TASK DETAILS: Copy out every record below exactly as written, but leave out any pictures.

## start INPUT DATA

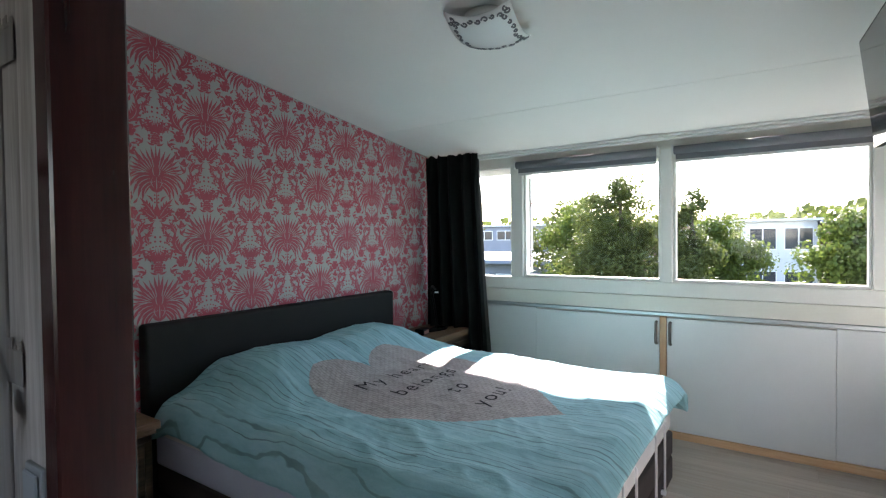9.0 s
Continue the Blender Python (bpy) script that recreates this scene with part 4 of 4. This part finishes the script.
tagged(box("ground_rear", (-900, -900, GROUND - 0.3), (900, -0.2, GROUND), M_GRASS, bevel=0), "green lawn behind the house", "ground", kind="structure")
tagged(box("road", (-60, 26, GROUND), (60, 34, GROUND + 0.02), M_ASPHALT, bevel=0), "grey asphalt car park and road", "road", kind="structure")


def tree(x, y, top, lumps, seed, mat, leaves, size, label):
    """A trunk with limbs, and a crown of many small leaves round several lumps (dx, dy, dz below the top, radius)."""
    rnd = random.Random(seed)
    t = thing("tree", (x, y, GROUND), label, "tree", "trees outside the window")
    bm = bmesh.new()
    mid = Vector((x, y, top - 2.6))
    add_tube(bm, smooth_path([(x, y, GROUND), (x + 0.08, y, (GROUND + mid.z) / 2), mid], 4), [0.22 - 0.012 * k for k in range(9)], 8)
    for dx, dy, dz, r in lumps:
        c = Vector((x + dx, y + dy, top - dz))
        a = Vector((x, y, max(GROUND + 1.5, min(mid.z, c.z - 1.0))))
        add_tube(bm, smooth_path([a, a.lerp(c, 0.5) + Vector((rnd.uniform(-.2, .2), rnd.uniform(-.2, .2), 0.1)), c], 3), [0.10, 0.09, 0.08, 0.065, 0.05, 0.03, 0.015], 6)
    put("trunk", bm, M_BARK, t, True)
    lumps = lumps + [tuple((p + q) / 2 for p, q in zip(a, b)) for a, b in zip(lumps, lumps[1:])]
    vol = sum(r ** 2 for *_, r in lumps)
    verts, faces = [], []
    for dx, dy, dz, r in lumps:
        c = Vector((x + dx, y + dy, top - dz))
        subs = []
        for _ in range(max(5, int(16 * r))):
            d = Vector((rnd.gauss(0, 1), rnd.gauss(0, 1), rnd.gauss(0, 1))).normalized()
            subs.append((c + d * r * rnd.uniform(0.25, 0.95), r * rnd.uniform(0.24, 0.5)))
        for _ in range(int(leaves * r * r / vol)):
            sc, sr = rnd.choice(subs)
            d = Vector((rnd.gauss(0, 1), rnd.gauss(0, 1), rnd.gauss(0, 1))).normalized()
            p = sc + d * sr * (rnd.uniform(0.5, 1.1) + abs(rnd.gauss(0, 0.18)))
            n = (d + Vector((rnd.uniform(-.8, .8), rnd.uniform(-.8, .8), rnd.uniform(-.2, .9)))).normalized()
            u = n.orthogonal().normalized() * size * rnd.uniform(0.6, 1.2)
            u.rotate(Matrix.Rotation(rnd.uniform(0, 6.28), 3, n))
            v = n.cross(u) * 0.62
            i = len(verts)
            verts += [p - u, p + v, p + u, p - v]
            faces.append((i, i + 1, i + 2, i + 3))
    me = bpy.data.meshes.new("leaves")
    me.from_pydata(verts, [], faces)
    me.materials.append(mat)
    adopt(new("leaves", me), t)


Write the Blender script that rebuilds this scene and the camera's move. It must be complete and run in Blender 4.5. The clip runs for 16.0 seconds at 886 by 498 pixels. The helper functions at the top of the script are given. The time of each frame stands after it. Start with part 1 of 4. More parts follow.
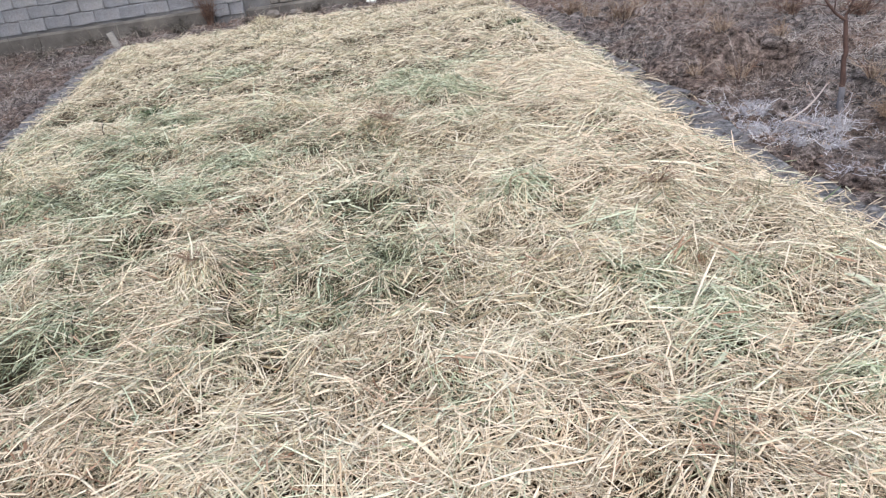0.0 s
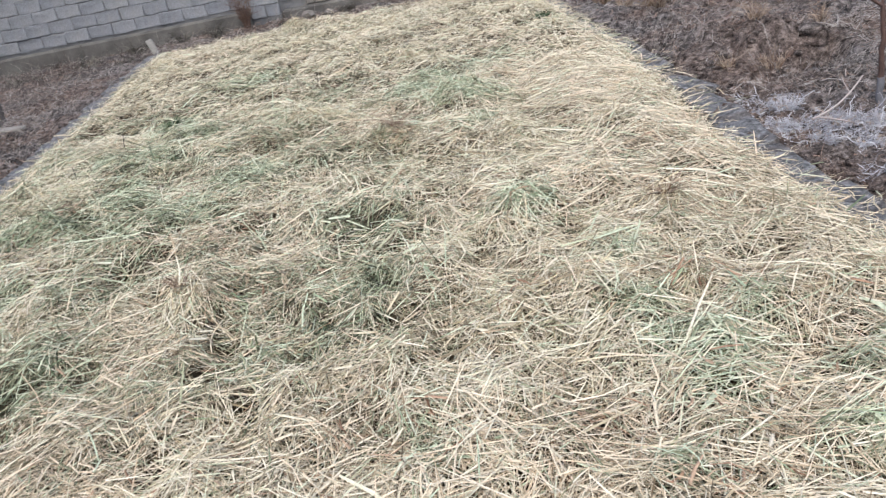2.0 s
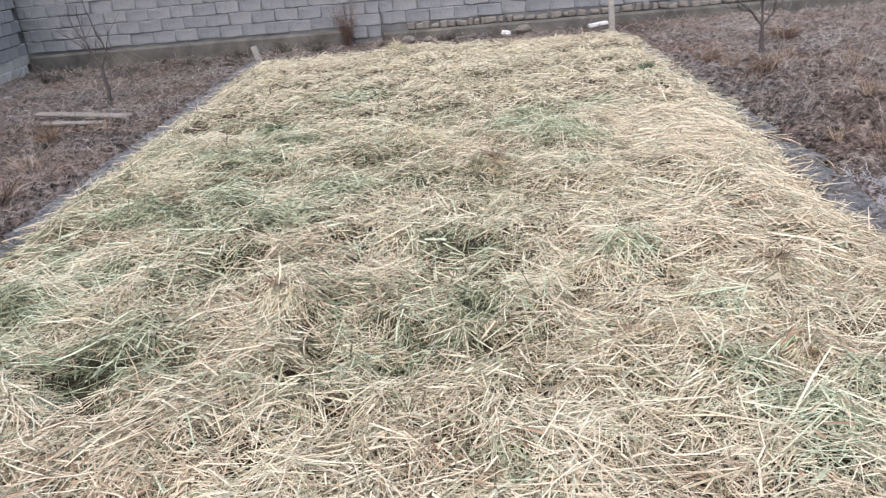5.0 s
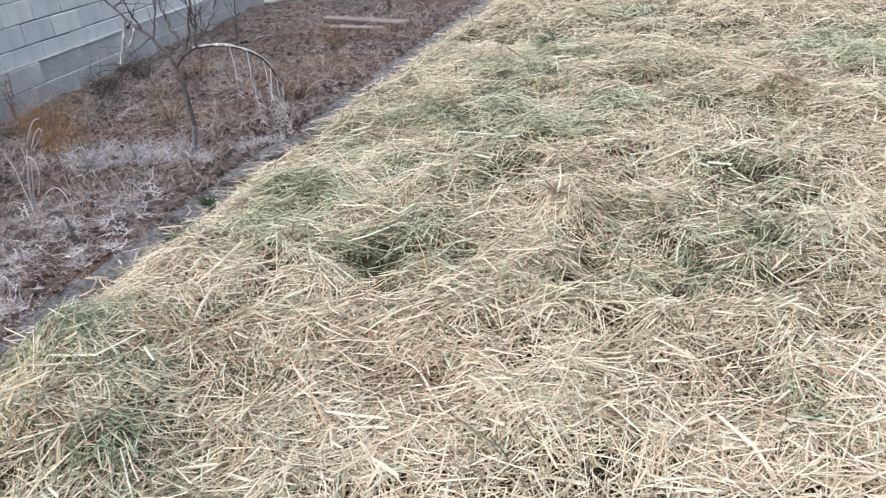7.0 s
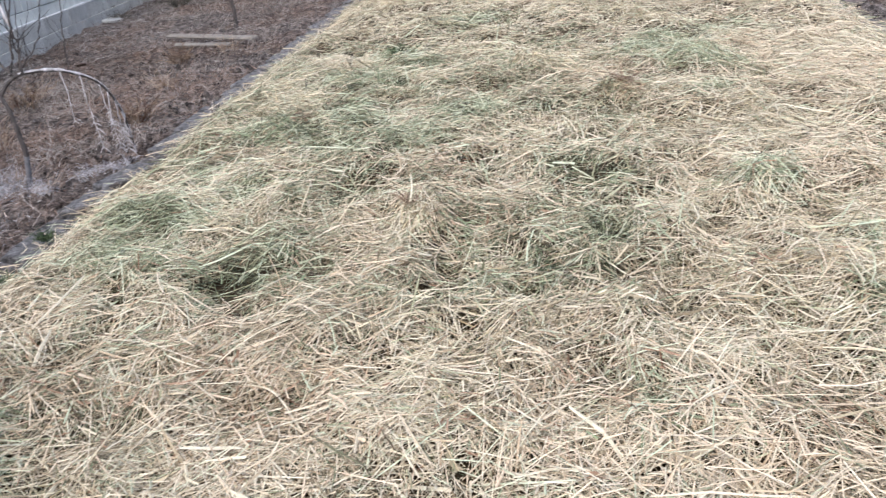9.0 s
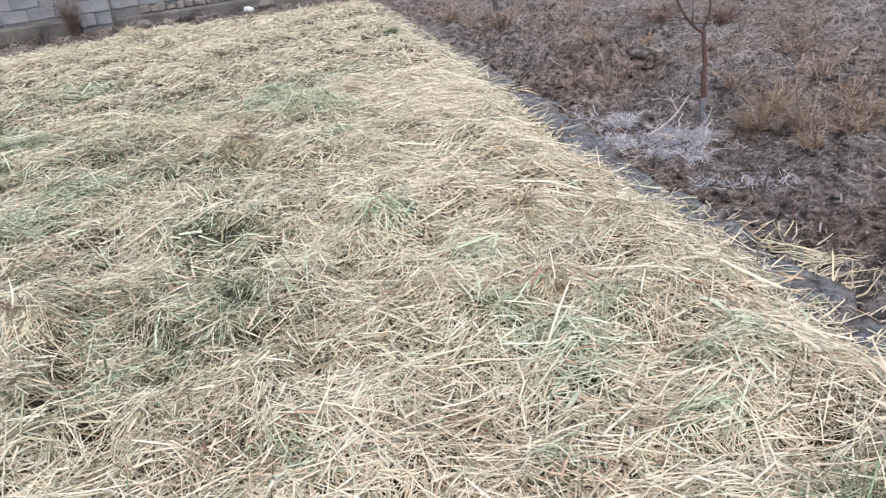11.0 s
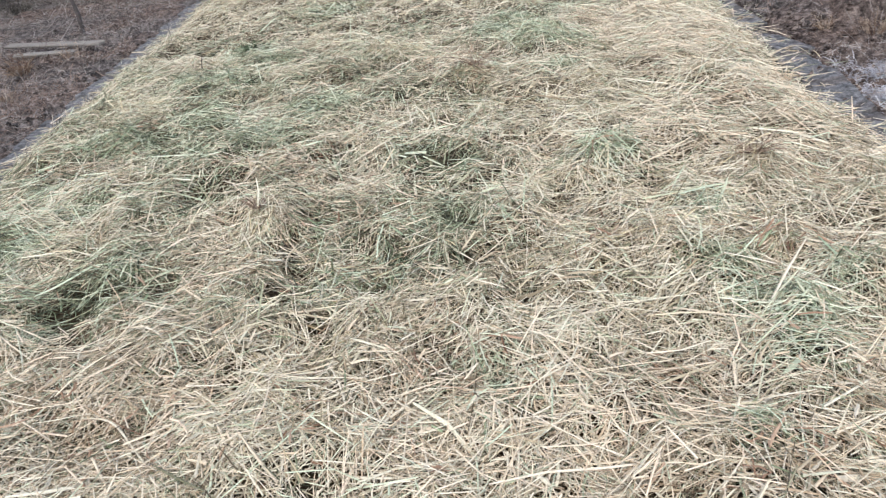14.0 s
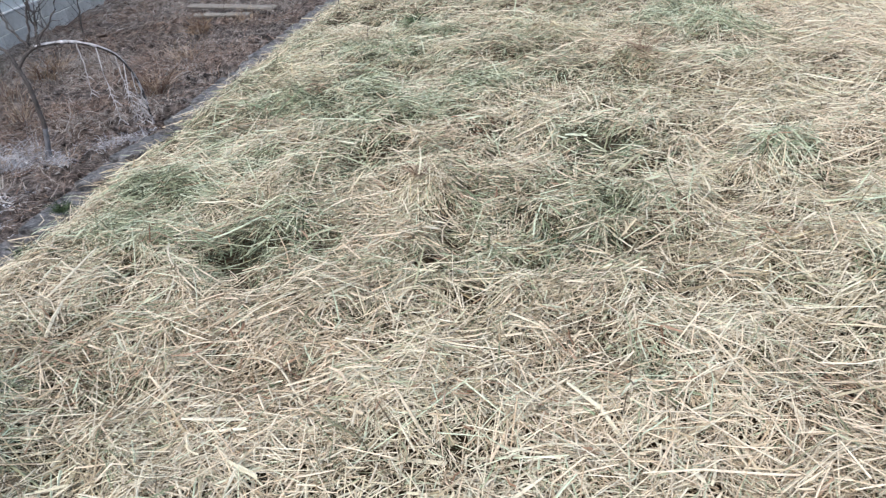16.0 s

## end INPUT DATA

WRITTEN RESPONSE:
9.0 s
Continue the Blender Python (bpy) script that recreates this scene with part 4 of 4. This part finishes the script.
tagged(box("ground_rear", (-900, -900, GROUND - 0.3), (900, -0.2, GROUND), M_GRASS, bevel=0), "green lawn behind the house", "ground", kind="structure")
tagged(box("road", (-60, 26, GROUND), (60, 34, GROUND + 0.02), M_ASPHALT, bevel=0), "grey asphalt car park and road", "road", kind="structure")


def tree(x, y, top, lumps, seed, mat, leaves, size, label):
    """A trunk with limbs, and a crown of many small leaves round several lumps (dx, dy, dz below the top, radius)."""
    rnd = random.Random(seed)
    t = thing("tree", (x, y, GROUND), label, "tree", "trees outside the window")
    bm = bmesh.new()
    mid = Vector((x, y, top - 2.6))
    add_tube(bm, smooth_path([(x, y, GROUND), (x + 0.08, y, (GROUND + mid.z) / 2), mid], 4), [0.22 - 0.012 * k for k in range(9)], 8)
    for dx, dy, dz, r in lumps:
        c = Vector((x + dx, y + dy, top - dz))
        a = Vector((x, y, max(GROUND + 1.5, min(mid.z, c.z - 1.0))))
        add_tube(bm, smooth_path([a, a.lerp(c, 0.5) + Vector((rnd.uniform(-.2, .2), rnd.uniform(-.2, .2), 0.1)), c], 3), [0.10, 0.09, 0.08, 0.065, 0.05, 0.03, 0.015], 6)
    put("trunk", bm, M_BARK, t, True)
    lumps = lumps + [tuple((p + q) / 2 for p, q in zip(a, b)) for a, b in zip(lumps, lumps[1:])]
    vol = sum(r ** 2 for *_, r in lumps)
    verts, faces = [], []
    for dx, dy, dz, r in lumps:
        c = Vector((x + dx, y + dy, top - dz))
        subs = []
        for _ in range(max(5, int(16 * r))):
            d = Vector((rnd.gauss(0, 1), rnd.gauss(0, 1), rnd.gauss(0, 1))).normalized()
            subs.append((c + d * r * rnd.uniform(0.25, 0.95), r * rnd.uniform(0.24, 0.5)))
        for _ in range(int(leaves * r * r / vol)):
            sc, sr = rnd.choice(subs)
            d = Vector((rnd.gauss(0, 1), rnd.gauss(0, 1), rnd.gauss(0, 1))).normalized()
            p = sc + d * sr * (rnd.uniform(0.5, 1.1) + abs(rnd.gauss(0, 0.18)))
            n = (d + Vector((rnd.uniform(-.8, .8), rnd.uniform(-.8, .8), rnd.uniform(-.2, .9)))).normalized()
            u = n.orthogonal().normalized() * size * rnd.uniform(0.6, 1.2)
            u.rotate(Matrix.Rotation(rnd.uniform(0, 6.28), 3, n))
            v = n.cross(u) * 0.62
            i = len(verts)
            verts += [p - u, p + v, p + u, p - v]
            faces.append((i, i + 1, i + 2, i + 3))
    me = bpy.data.meshes.new("leaves")
    me.from_pydata(verts, [], faces)
    me.materials.append(mat)
    adopt(new("leaves", me), t)


Write the Blender script that rebuilds this scene and the camera's move. It must be complete and run in Blender 4.5. The clip runs for 16.0 seconds at 886 by 498 pixels. The helper functions at the top of the script are given. The time of each frame stands after it. Start with part 1 of 4. More parts follow.
0.0 s
2.0 s
5.0 s
7.0 s
9.0 s
11.0 s
14.0 s
16.0 s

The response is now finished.